The National Association of Headteachers (NAHT) warned that schools would not co-operate with national targets "plucked out of the air" to meet political aims.
The move threatens to undermine a central plank of the Government's drive to raise standards in schools.
Ministers want 80 per cent of 11-year-olds to reach expected standards in English and 75 per cent to hit certain levels of maths by 2002.
Just over 60 per cent achieve the required level in national curriculum tests. David Blunkett, Secretary of State for Education, has promised to resign if the targets are not met.
But headteachers meeting in Eastbourne accused the Government of selecting arbitrary and unrealistic goals for local authorities.
David Hart, the NAHT general secretary, pledged to take court action if local authorities imposed targets on schools against their will.
He said: "It would be helpful if there was agreement but if agreement can't be reached the schools position must prevail. Just because the Government wants to reverse established practice in target setting it does not mean we have to roll over and say they have got it right."
Delegates unanimously passed motions attacking the Government for imposing targets and called for schools to be free to set their own goals.
Brian McNutt, head teacher of Eastway Primary School in The Wirral, warned that the emphasis on exam targets could make schools "educational sweat shops". He said: "It's a surreal world if children's best performance is met with league tables and public shame.
"To achieve the targets will schools be turned into exam factories, just simple factual machines to get us through the tests? If we are going to improve standards the Government needs to work with us, rather than impose national targets."
Mr Hart said: "I will jump for joy if we hit the targets, but if we can't it could be due to a whole range of factors. The Government is bravely treading in very difficult waters. Target setting is not an exact science."
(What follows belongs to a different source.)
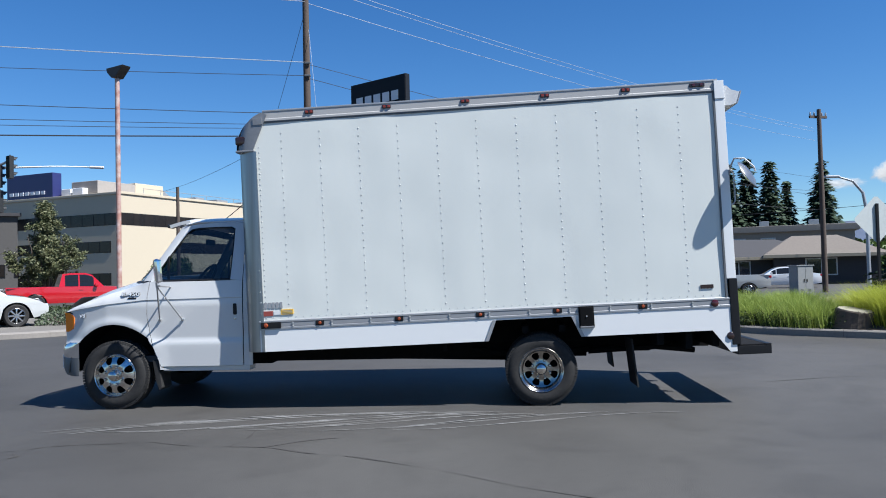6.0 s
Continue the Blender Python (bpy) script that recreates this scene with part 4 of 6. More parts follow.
# ---- ground, kerbs and planting ----
def asphalt():
    m = mat("asphalt", (0.070, 0.067, 0.063), 0.62, 0, 0.36, 90, col2=(0.125, 0.118, 0.109), spec=0.20, bump=0.25, bscale=130, big=0.0)
    n, l = m.node_tree.nodes, m.node_tree.links
    b = n["Principled BSDF"]
    src = b.inputs["Base Color"].links[0].from_socket
    tc = n.new("ShaderNodeTexCoord")
    last = src
    for scale, dark, lo, hi in ((0.35, 0.82, 0.42, 0.62), (1.6, 0.88, 0.50, 0.68), (7.0, 0.94, 0.50, 0.66), (0.06, 1.16, 0.45, 0.6)):
        a = n.new("ShaderNodeTexNoise")
        a.inputs["Scale"].default_value = scale
        a.inputs["Detail"].default_value = 5
        a.inputs["Distortion"].default_value = 0.6
        l.new(tc.outputs["Object"], a.inputs["Vector"])
        r = n.new("ShaderNodeMapRange")
        r.inputs["From Min"].default_value, r.inputs["From Max"].default_value = lo, hi
        r.inputs["To Min"].default_value, r.inputs["To Max"].default_value = 1.0, dark
        l.new(a.outputs["Fac"], r.inputs["Value"])
        x = n.new("ShaderNodeVectorMath")
        x.operation = 'SCALE'
        l.new(last, x.inputs[0])
        l.new(r.outputs["Result"], x.inputs["Scale"])
        last = x.outputs[0]
    # paler towards the ramps: sun sheen on the asphalt, put into its colour
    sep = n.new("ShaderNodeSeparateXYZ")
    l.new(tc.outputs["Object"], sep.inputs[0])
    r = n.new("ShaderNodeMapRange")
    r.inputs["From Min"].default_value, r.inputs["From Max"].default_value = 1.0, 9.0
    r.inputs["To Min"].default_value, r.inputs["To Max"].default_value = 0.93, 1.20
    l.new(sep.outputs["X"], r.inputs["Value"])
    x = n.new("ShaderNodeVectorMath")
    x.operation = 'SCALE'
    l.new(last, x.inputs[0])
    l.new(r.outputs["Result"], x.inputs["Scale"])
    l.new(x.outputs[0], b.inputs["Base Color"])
    return m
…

The School Standards and Framework Bill, at present passing through the Commons, will allow local authorities to send in inspectors, appoint new governors or take control of budgets if schools are thought likely to miss targets for raising standards.
But Mr Hart said the powers should only be used in extreme circumstances and he threatened to press for a judicial review if local authorities used the legislation too readily.
Stephen Byers, the school standards minister, said the targets were "both reasonable and realistic". He said: "Surely it's not unreasonable to expect that in four years time four out of five 11-year-olds will have reached the level expected of them."
National executive member Mick Brookes won rapturous applause from delegates at the union's national conference when he told them: "This is a time to stand up and say no."
Mr Brookes, head teacher of Sherwood Junior School in Nottinghamshire, said: "There's a very clear message from the National Council to all our members: do not be bullied and pressurised into accepting unreasonable targets. We will come up with our own considered targets."
Delegates also attacked the growth of production-line education, insisting that schools were "places of wisdom, not factories of knowledge".
Chris McDonnell, head of Fulfen Primary School in Burntwood, Staffordshire, said targets did not reflect a school's full role. He said: "Schools are not factories. Knowledge is not a commodity to be sold. They are people places."
Graham Lane, education chairman of the Local Government Association, said: "If a school and a local education authority cannot agree on a target we will publish both targets and see which is right. The Government's targets for 2002 are very generalised. Some education authorities won't meet them, then we will have to work out what happens."
The headteachers demanded a change in the law to limit the powers of "school governors from hell". They asked for governors to be given compulsory training and appealed for legislation setting strict boundaries on their role.
The conference heard the case of a governor who had stood in a school car park timing when teachers came and went.